L’oursin se déguste dans une simplicité absolue. Son goût ? Un concentré de mer, une explosion de saveurs marines avec une pointe de douceur beurrée qui laisse en bouche un souvenir impérissable. Pour le savourer dans les règles de l’art, pas besoin de fioritures : un couteau, un bon coup sec sur la carapace, et il ne reste plus qu’à prélever les cinq languettes orangées, aussi appelées corail. En Corse, il est coutume de les déguster « à même le rocher », accompagnés d’un morceau de pain croustillant et d’un filet de citron. Certains les mélangent à des pâtes fraîches, façon « spaghetti alle ricci di mare », un plat typique de la gastronomie italienne, tandis que d’autres en font une brouillade délicate. Mais c’est bien « nature » que l’oursin révèle toute sa splendeur, lorsqu’il est encore gorgé des parfums de la mer.

Una spezia sottu pressione

Si l’oursin est une merveille gustative, il est aussi une espèce en danger. En raison de la forte demande, ses populations se raréfient sur certaines côtes. La Corse n’échappe pas au phénomène. Ces dernières années, les autorités ont renforcé la réglementation pour en limiter la pêche et protéger cette divine ressource. Les professionnels comme les amateurs doivent respecter des quotas : pas plus de 3 douzaines par personne et par jour, et interdiction formelle de les vendre sans autorisation. Les périodes de fermeture permettent également aux oursins de se reproduire et d’assurer leur pérennité. Ainsi, la pêche aux oursins est autorisée, pour les pêcheurs professionnels et les pêcheurs plaisanciers, du 15 février au 15 avril inclus.

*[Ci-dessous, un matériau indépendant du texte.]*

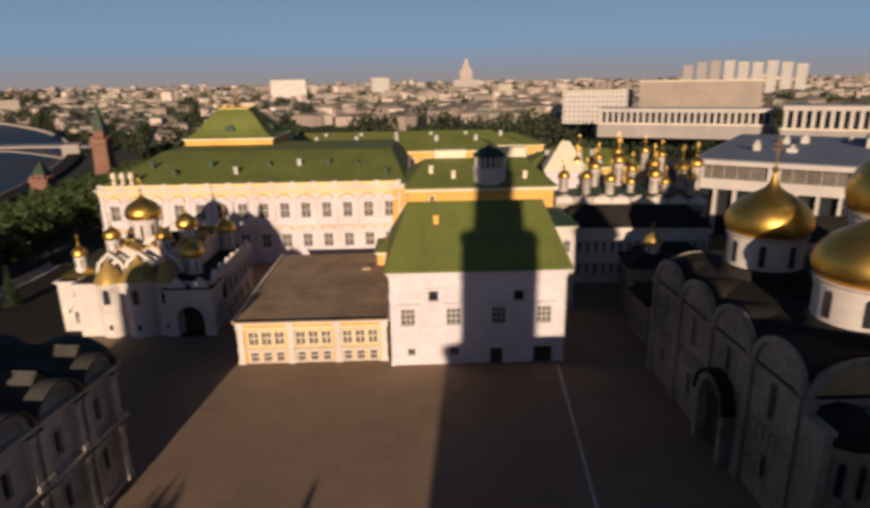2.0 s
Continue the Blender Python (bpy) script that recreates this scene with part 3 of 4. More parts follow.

Priservazione è tramandera culturale

Si vous n’avez pas l’âme d’un pêcheur, rassurez-vous, l’oursin se déguste aussi dans certains établissements qui privilégient une pêche locale et raisonnée. De Bastia à Ajaccio, en passant par Bonifacio ou l’Île-Rousse, plusieurs restaurants en proposent durant la saison. Certains organisent même des oursinades, ces festins en plein air où l’on partage des plateaux d’oursins autour d’un bon verre de vin. Parmi les meilleurs accords, on recommande un Vermentinu bien frais, dont les notes minérales et florales subliment l’iode du corail. Pour les amateurs de sensations plus intenses, un vin blanc vieilli en amphore ou un muscat sec corse peuvent aussi faire des merveilles !

Un piaceru effimeru ma priziosu

L’ oursin est un mets rare, fragile, qui se mérite. Chaque dégustation est une promesse de saveurs intenses et d’instants suspendus, où le temps semble s’arrêter face à la beauté de la mer. Alors, que vous soyez sur une plage déserte à savourer vos propres prises ou confortablement installé à la table d’un restaurant, prenez le temps d’apprécier ce trésor marin. Car au-delà du goût, déguster un oursin, c’est aussi entrer en communion avec la mer, avec la nature, et avec une tradition insulaire qui traverse les générations.

Tisoru di u mediterraniu, u zinzì hè un deliziu scarsu è iudatu, simbulu d’una tradizione invernale bell’arradicata. Piscatu cun cura è assaghjatu tale è quale, stu cibu dilicatu seduce da u so sapore salvaticu, ma ferma minacciatu, l’abbisogna una pesca ragiunata.